In the early days of the U.S. Navy, flogging was the most common means of enforcing discipline. A cat-o-nine-tails – a whip composed of nine knotted ropes – was applied to the bare back. Most naval officers believed that flogging was the only practical means of enforcing discipline aboard ship.
Although there had been a number of campaigns to get flogging outlawed over the years, two significant publications exposing the cruelties of flogging had a galvanizing effect on public opinion: Two Years Before the Mast by Richard Henry Dana, Jr. (1840), and White-Jacket, by Herman Melville (1850). Between December 1849 and June 1850 the Senate received 271 petitions from the citizens of various states urging the end of flogging. Democratic Senator John P. Hale of New Hampshire had previously tried to get flogging in the Navy abolished, but now the moment was at hand.
On this day in history, Congress abolished flogging in the Navy but did not suggest alternative means of discipline. According to the U.S. Naval Institute:
Naval officers searched for alternative forms of punishment for malefactors, including tattooing, branding, wearing signs of disgrace, confinement in sweatboxes, lashing with thumbs behind the back, tricing up by the wrists, continuous dousing with sea water, straight jackets, and confinement in irons on bread and water. Officers objected to long confinement as a punishment because it removed the sailor from the work force and increased the workload of the innocent.”
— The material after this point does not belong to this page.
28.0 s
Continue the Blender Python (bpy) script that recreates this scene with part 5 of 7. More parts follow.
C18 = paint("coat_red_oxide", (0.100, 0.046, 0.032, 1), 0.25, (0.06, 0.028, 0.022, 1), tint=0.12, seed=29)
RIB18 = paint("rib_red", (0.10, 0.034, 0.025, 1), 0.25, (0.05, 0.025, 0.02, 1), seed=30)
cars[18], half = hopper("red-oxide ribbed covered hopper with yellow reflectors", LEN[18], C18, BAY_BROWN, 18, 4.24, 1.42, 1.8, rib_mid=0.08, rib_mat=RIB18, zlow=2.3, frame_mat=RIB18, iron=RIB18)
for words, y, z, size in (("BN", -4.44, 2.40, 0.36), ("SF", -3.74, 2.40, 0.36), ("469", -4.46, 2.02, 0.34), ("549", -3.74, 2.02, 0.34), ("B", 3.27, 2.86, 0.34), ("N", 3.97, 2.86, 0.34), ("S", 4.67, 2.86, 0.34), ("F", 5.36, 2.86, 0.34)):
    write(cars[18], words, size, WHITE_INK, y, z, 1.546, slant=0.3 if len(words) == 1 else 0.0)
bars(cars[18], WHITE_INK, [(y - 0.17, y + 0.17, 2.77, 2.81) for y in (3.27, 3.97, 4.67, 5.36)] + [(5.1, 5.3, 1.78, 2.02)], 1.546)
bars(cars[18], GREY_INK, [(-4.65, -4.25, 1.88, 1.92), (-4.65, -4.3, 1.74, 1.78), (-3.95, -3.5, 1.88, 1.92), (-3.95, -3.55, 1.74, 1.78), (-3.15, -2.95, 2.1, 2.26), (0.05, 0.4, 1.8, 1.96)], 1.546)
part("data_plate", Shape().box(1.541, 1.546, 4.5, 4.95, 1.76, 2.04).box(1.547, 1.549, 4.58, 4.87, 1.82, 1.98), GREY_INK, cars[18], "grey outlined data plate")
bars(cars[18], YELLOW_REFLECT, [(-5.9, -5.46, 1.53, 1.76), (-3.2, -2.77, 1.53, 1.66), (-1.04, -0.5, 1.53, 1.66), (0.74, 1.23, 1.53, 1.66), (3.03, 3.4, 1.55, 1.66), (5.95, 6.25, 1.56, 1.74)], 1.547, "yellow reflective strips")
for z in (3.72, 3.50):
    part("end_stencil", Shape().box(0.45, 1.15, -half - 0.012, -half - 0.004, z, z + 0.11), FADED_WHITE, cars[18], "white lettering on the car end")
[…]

Officers sought guidance from the Department of the Navy to devise better punishments. In 1853 President Millard Fillmore issued a “System of Orders and Instructions” but the attorney general determined it was an unconstitutional infringement on the power of Congress to make rules for the Navy. Finally in 1855 Congress provided a new system of discipline based on rewards and punishments. But branding with a hot iron or tattooing was still permitted until Congress forbade the practice in 1872.